The history of Lehman Brothers, stretching over a century and a half, reflects the role of investment banking in the development and growth of the U.S. economy. Founded in the mid-nineteenth century, the family partnership evolved from a general store to a commodities brokerage to the fourth-largest investment banking house in the country. The firm survived through the Civil War, financial panics, two world wars, the Great Depression, mergers, spin-offs, and 9/11—making the transition from a family-run private partnership lasting more than one hundred years to a public company. Lehman Brothers provided investment banking and financial advisory services for corporations, the government, and private individuals, and consistently showed foresight in its ability to recognize the potential of emerging industries, from retail to aviation to high tech.
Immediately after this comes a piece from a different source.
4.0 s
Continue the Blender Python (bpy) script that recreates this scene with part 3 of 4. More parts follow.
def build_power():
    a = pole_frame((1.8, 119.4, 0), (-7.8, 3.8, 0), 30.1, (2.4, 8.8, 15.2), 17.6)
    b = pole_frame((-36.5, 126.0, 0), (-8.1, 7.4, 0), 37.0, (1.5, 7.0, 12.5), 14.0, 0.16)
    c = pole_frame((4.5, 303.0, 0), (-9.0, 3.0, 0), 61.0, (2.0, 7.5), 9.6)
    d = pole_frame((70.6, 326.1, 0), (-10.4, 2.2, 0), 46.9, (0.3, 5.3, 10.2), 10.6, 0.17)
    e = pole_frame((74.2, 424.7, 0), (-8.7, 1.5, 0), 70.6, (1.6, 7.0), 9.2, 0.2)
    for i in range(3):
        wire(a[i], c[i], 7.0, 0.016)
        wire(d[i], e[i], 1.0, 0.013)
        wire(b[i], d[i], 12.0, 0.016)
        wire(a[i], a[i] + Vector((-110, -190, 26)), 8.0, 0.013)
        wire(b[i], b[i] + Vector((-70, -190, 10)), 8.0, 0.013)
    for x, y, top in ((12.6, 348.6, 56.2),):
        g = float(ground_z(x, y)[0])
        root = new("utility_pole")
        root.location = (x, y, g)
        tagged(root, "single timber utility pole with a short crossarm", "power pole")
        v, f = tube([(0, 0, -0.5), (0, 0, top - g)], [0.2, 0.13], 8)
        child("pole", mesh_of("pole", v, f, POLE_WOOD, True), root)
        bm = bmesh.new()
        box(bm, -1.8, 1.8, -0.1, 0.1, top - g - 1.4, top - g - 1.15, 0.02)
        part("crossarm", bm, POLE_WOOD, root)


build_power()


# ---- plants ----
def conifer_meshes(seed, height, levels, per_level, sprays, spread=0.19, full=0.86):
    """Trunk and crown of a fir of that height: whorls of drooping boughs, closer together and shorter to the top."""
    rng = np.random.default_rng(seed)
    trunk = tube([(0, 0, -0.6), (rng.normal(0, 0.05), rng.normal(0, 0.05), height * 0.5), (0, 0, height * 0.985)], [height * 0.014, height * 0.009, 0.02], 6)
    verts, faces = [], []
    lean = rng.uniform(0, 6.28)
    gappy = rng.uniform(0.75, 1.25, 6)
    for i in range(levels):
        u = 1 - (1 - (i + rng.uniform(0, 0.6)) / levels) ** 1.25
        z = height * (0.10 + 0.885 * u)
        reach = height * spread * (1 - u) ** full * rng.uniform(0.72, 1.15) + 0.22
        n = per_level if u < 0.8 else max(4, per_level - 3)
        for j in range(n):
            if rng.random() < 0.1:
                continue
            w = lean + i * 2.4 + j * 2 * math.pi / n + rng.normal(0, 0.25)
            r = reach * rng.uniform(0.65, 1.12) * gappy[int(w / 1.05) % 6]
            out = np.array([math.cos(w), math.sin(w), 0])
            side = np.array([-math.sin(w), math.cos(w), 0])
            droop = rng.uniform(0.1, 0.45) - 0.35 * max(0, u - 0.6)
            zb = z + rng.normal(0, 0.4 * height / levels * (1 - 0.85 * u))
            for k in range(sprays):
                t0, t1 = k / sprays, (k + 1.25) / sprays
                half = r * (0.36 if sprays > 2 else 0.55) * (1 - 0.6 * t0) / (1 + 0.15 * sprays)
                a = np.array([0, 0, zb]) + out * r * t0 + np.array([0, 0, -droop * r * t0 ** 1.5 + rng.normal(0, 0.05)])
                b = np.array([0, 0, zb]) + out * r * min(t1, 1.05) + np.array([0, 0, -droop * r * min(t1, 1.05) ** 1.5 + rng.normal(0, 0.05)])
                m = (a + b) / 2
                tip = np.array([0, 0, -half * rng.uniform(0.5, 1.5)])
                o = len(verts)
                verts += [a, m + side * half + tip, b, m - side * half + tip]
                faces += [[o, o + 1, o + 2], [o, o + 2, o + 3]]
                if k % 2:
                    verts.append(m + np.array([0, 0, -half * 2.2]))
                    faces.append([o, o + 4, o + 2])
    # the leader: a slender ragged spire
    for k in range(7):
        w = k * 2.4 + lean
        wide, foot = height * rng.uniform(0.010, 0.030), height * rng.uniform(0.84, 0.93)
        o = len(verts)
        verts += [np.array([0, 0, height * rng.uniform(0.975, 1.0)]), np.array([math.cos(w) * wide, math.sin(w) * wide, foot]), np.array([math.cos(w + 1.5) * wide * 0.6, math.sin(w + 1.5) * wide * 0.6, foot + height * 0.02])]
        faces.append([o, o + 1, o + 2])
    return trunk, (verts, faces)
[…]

In the early 2000s, Lehman Brothers increasingly invested in derivatives and subprime mortgages; losses on these instruments contributed to the firm’s filing for bankruptcy in 2008. Drawing from the extensive Lehman Brothers Collection in Baker Library’s Special Collections, Lehman Brothers: A History, 1850–2008 examines the story of one of the country’s longest-running investment banks, its reach into nearly every sector of the American economy, and the impact of the firm’s collapse.